* Brief
The entries below contain a line with "2 of 5. More parts follow." and a line with "return [(cx +". Quote exactly those two lines and all lines between them.

* Given records

## Begin

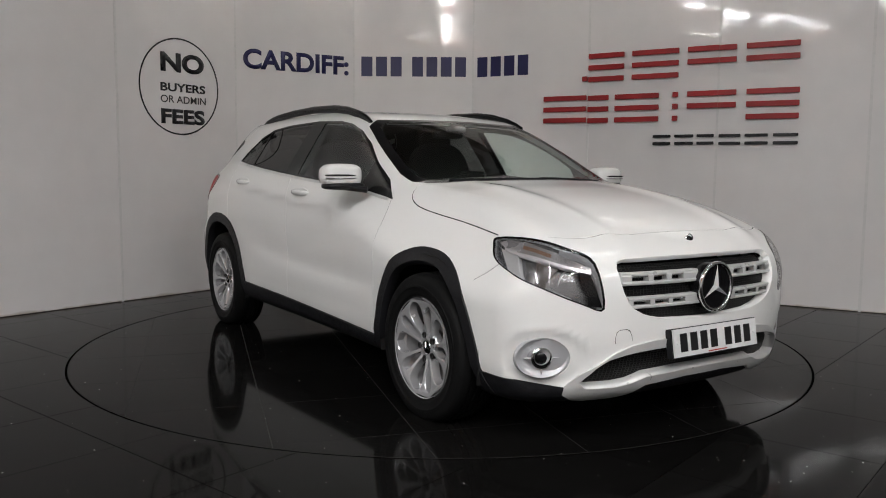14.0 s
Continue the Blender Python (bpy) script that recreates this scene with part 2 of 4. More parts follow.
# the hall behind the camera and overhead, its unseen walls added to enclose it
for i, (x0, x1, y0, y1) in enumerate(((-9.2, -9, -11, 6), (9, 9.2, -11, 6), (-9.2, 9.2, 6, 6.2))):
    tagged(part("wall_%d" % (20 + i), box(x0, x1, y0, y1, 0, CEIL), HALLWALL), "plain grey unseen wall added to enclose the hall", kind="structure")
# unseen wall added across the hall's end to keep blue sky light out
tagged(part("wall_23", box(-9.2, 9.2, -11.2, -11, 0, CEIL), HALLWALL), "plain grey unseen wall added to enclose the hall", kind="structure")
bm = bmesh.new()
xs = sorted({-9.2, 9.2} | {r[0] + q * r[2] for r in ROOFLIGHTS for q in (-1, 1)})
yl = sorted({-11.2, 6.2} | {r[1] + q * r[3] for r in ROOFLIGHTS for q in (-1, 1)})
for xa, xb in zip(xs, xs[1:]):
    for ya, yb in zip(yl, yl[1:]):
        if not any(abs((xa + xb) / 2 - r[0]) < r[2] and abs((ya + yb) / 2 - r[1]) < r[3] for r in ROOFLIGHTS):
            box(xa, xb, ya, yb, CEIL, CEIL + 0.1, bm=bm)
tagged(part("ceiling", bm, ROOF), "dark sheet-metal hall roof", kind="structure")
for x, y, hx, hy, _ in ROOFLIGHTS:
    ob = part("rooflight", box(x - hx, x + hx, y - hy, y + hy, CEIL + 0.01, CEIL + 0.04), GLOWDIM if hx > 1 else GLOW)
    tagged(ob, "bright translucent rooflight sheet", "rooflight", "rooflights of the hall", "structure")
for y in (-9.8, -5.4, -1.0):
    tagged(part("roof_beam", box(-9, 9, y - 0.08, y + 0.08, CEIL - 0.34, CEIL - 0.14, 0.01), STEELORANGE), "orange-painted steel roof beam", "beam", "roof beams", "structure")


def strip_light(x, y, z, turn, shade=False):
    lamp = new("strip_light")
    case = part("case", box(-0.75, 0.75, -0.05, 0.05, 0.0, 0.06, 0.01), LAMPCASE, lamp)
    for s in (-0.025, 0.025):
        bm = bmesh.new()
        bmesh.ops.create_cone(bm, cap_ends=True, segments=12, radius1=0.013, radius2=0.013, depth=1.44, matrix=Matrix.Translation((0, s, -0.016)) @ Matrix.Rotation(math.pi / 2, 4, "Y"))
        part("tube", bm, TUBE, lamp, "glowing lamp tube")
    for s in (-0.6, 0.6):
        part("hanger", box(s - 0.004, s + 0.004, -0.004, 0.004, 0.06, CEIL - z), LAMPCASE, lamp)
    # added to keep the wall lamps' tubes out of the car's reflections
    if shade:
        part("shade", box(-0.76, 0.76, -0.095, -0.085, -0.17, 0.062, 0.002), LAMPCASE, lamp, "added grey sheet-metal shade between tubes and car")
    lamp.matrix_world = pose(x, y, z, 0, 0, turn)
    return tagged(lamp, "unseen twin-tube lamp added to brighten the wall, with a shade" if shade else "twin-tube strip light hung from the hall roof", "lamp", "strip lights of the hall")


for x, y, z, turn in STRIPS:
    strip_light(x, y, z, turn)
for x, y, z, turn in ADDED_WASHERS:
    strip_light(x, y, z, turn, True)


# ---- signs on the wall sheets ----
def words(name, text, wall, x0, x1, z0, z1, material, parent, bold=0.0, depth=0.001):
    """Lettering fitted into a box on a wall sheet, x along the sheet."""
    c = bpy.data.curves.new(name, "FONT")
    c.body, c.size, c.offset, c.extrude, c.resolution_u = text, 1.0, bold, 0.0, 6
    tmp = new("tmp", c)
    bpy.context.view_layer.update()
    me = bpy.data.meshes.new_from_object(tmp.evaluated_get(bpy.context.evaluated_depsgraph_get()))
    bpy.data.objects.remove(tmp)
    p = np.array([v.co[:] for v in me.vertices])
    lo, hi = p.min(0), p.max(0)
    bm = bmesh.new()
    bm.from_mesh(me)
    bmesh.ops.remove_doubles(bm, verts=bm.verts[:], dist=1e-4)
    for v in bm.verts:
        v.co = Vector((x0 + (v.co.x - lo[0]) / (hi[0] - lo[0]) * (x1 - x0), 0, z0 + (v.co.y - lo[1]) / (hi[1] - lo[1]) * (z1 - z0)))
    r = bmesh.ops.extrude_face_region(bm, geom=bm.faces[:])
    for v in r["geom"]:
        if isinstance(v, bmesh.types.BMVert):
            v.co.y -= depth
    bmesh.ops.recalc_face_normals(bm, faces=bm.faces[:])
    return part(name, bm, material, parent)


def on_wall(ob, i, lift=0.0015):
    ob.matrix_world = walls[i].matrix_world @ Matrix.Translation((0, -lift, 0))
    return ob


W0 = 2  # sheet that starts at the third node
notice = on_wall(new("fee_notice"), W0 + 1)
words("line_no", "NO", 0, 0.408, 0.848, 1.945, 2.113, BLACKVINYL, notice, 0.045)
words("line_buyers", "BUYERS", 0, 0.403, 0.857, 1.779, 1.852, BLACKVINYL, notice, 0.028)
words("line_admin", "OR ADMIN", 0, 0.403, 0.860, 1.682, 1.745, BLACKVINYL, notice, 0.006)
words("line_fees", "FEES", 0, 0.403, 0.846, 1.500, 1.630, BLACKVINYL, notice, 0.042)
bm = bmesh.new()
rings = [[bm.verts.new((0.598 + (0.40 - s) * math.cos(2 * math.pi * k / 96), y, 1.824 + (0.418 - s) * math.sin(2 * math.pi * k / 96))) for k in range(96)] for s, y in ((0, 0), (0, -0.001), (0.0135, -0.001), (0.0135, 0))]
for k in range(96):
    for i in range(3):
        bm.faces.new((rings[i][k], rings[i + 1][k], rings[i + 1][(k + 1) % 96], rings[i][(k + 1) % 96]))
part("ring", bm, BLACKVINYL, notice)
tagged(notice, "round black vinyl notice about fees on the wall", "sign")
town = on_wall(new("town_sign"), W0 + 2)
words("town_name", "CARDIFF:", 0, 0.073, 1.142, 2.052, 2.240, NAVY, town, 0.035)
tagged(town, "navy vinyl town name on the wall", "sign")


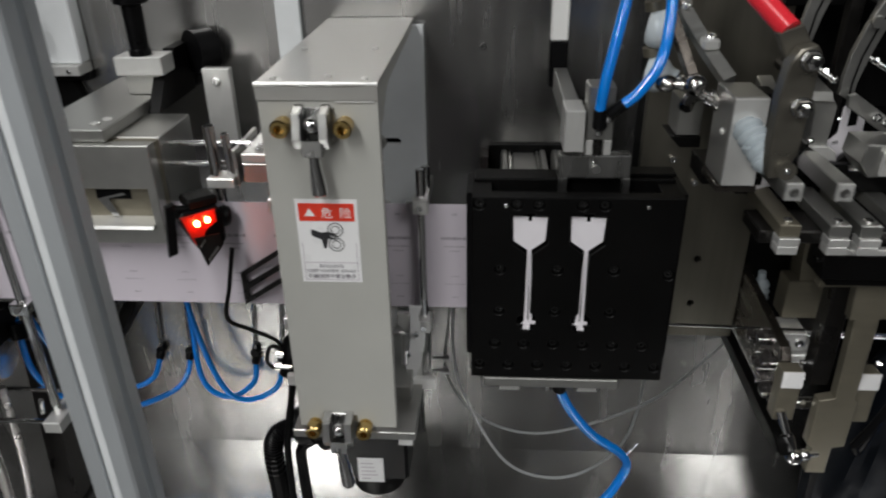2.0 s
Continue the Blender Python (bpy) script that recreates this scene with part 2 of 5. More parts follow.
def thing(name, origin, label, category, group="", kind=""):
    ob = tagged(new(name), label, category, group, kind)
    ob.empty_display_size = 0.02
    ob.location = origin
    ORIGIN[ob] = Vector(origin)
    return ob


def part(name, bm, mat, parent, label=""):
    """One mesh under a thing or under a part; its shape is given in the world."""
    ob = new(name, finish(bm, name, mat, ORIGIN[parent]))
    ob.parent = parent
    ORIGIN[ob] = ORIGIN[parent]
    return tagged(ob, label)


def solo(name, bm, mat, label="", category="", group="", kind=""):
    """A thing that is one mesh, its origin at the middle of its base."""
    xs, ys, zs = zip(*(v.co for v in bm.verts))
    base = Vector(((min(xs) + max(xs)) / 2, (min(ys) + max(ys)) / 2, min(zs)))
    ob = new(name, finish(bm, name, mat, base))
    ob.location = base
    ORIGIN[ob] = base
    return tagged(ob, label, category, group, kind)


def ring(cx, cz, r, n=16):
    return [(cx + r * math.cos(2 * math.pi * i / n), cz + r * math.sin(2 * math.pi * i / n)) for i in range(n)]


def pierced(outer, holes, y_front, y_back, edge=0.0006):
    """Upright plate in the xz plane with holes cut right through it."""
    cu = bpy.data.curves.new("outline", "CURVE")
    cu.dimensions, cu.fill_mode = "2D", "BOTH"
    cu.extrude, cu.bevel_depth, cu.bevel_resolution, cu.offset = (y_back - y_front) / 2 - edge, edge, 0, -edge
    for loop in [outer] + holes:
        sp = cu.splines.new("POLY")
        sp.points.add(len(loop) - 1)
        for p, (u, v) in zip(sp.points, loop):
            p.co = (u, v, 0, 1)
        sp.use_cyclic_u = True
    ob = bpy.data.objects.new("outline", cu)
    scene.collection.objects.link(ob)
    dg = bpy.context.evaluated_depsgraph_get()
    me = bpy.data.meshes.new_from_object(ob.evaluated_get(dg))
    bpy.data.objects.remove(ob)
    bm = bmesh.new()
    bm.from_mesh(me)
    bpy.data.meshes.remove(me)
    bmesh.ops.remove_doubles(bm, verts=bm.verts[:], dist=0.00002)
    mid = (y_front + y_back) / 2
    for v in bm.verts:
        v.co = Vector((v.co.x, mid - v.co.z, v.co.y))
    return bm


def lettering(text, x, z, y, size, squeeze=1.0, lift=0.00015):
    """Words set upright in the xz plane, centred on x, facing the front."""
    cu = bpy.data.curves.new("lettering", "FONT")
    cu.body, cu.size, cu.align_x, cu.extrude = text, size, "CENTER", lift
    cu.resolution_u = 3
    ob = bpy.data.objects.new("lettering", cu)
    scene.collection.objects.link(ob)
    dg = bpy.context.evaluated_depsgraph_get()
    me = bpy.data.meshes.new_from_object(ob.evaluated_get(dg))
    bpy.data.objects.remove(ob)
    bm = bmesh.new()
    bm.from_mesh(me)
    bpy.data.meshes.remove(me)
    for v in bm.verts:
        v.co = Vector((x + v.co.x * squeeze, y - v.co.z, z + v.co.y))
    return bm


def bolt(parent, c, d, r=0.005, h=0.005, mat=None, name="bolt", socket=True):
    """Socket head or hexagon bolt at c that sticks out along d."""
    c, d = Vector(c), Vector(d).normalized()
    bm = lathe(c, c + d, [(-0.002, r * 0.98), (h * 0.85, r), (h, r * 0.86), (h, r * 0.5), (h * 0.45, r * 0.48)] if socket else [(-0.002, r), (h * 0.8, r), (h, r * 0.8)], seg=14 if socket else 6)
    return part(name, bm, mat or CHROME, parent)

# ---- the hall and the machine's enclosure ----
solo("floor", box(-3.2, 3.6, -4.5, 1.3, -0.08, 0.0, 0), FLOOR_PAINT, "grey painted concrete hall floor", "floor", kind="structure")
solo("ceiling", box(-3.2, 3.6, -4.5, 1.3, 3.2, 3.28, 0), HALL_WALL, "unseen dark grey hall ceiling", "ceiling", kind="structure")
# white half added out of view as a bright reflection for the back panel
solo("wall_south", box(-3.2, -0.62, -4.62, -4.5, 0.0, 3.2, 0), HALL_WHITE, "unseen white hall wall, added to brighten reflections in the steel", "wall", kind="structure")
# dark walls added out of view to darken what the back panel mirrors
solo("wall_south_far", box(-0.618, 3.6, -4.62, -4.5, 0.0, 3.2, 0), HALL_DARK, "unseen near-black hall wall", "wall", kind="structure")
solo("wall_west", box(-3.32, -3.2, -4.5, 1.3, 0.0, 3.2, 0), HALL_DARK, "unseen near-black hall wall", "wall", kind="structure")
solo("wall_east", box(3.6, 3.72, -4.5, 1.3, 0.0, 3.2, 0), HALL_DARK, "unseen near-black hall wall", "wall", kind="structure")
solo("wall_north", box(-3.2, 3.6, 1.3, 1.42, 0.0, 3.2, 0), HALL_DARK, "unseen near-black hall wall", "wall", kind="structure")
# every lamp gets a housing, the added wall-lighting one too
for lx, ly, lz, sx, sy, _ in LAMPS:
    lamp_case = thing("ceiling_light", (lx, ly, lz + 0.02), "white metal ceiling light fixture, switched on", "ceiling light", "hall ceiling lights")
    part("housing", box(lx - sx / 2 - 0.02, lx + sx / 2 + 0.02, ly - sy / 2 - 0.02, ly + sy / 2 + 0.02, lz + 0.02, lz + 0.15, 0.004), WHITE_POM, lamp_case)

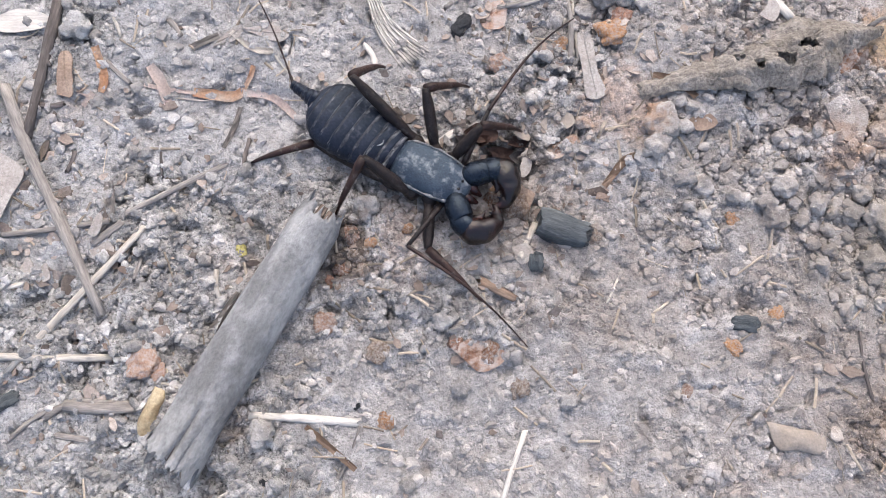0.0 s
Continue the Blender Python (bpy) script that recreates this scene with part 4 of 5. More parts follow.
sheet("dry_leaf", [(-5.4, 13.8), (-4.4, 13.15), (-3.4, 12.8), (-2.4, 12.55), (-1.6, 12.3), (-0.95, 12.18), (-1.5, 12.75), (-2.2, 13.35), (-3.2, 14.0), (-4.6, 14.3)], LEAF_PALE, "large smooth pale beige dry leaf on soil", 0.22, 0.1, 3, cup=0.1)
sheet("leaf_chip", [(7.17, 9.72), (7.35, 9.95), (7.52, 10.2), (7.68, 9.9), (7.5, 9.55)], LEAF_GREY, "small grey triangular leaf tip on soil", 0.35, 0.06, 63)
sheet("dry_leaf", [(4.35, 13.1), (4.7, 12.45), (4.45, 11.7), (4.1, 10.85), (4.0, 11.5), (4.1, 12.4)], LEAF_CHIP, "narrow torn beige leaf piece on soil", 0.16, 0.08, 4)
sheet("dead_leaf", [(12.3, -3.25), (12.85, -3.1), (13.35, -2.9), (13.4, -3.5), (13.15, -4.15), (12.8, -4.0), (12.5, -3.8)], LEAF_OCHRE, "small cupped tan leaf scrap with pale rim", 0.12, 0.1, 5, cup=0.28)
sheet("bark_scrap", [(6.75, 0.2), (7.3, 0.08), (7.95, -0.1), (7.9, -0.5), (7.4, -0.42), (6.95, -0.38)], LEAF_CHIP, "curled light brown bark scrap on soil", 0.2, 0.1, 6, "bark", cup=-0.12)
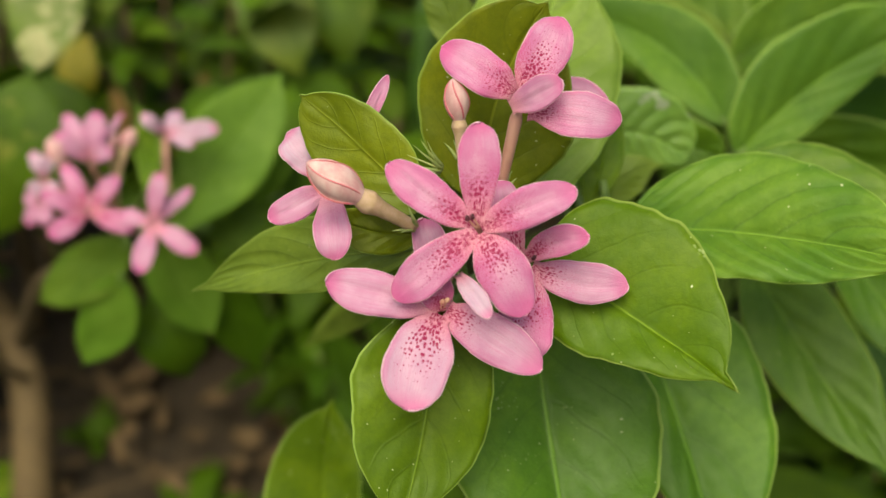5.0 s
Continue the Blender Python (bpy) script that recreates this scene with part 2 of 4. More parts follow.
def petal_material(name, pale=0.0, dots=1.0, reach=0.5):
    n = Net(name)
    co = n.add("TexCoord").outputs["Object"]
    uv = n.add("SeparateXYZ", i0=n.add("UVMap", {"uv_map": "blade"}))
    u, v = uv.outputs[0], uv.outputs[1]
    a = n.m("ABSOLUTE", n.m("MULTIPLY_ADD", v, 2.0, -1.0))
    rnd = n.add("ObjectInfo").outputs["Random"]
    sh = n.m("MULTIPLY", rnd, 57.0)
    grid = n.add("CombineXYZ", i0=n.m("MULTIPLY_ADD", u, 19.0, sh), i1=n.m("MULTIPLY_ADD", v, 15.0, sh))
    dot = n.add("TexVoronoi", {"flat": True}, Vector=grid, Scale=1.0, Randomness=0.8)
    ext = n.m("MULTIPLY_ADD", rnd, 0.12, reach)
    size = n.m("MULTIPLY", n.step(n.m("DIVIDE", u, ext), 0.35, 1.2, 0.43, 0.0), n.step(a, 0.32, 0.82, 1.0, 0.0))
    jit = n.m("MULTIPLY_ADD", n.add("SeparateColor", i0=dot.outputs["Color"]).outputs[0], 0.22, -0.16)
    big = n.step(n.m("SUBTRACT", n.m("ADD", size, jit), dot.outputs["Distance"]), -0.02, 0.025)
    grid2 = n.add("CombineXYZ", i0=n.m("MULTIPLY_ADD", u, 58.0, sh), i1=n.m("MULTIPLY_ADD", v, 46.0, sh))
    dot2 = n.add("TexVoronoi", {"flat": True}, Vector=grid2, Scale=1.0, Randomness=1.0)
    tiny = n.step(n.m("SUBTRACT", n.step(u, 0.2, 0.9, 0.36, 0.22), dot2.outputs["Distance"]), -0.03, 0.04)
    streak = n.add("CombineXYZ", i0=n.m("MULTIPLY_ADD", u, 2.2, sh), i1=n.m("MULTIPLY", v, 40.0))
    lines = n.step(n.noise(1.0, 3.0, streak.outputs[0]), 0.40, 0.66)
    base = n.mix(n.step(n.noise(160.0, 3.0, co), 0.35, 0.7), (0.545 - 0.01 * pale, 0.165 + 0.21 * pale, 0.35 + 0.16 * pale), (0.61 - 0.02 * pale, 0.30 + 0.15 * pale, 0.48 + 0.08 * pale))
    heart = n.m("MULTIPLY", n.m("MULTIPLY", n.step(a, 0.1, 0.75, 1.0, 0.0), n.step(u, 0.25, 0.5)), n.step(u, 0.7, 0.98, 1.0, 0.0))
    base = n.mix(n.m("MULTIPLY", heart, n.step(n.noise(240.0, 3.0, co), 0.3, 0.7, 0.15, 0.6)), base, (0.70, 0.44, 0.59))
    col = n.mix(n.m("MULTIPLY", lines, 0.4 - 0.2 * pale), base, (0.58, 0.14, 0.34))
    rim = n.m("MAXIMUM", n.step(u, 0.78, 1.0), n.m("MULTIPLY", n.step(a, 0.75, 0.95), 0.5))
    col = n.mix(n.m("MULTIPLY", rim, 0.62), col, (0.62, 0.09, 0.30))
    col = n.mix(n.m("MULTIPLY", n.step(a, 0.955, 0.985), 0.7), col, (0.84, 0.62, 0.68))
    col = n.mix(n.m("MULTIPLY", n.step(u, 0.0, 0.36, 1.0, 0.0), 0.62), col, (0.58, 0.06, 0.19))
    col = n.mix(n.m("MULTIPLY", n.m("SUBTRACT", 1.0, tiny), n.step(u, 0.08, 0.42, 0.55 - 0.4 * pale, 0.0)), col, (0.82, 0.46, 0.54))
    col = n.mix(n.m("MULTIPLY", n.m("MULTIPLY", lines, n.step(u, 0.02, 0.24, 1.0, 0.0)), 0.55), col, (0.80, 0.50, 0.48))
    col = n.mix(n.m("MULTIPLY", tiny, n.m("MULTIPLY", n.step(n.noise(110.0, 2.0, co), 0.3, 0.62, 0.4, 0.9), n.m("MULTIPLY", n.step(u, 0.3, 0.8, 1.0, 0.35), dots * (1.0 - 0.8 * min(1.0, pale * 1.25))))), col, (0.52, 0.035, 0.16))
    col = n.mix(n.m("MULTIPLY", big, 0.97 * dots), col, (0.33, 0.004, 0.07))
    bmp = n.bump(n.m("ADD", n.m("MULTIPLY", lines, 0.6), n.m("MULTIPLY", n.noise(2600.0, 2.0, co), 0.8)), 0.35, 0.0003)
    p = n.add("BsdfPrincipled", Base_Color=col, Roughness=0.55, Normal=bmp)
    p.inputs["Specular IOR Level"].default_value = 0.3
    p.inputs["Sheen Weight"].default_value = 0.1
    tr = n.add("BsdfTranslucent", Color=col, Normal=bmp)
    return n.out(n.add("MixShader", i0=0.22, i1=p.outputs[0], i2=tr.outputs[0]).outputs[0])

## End

* Task solution
Continue the Blender Python (bpy) script that recreates this scene with part 2 of 5. More parts follow.
def thing(name, origin, label, category, group="", kind=""):
    ob = tagged(new(name), label, category, group, kind)
    ob.empty_display_size = 0.02
    ob.location = origin
    ORIGIN[ob] = Vector(origin)
    return ob


def part(name, bm, mat, parent, label=""):
    """One mesh under a thing or under a part; its shape is given in the world."""
    ob = new(name, finish(bm, name, mat, ORIGIN[parent]))
    ob.parent = parent
    ORIGIN[ob] = ORIGIN[parent]
    return tagged(ob, label)


def solo(name, bm, mat, label="", category="", group="", kind=""):
    """A thing that is one mesh, its origin at the middle of its base."""
    xs, ys, zs = zip(*(v.co for v in bm.verts))
    base = Vector(((min(xs) + max(xs)) / 2, (min(ys) + max(ys)) / 2, min(zs)))
    ob = new(name, finish(bm, name, mat, base))
    ob.location = base
    ORIGIN[ob] = base
    return tagged(ob, label, category, group, kind)


def ring(cx, cz, r, n=16):
    return [(cx + r * math.cos(2 * math.pi * i / n), cz + r * math.sin(2 * math.pi * i / n)) for i in range(n)]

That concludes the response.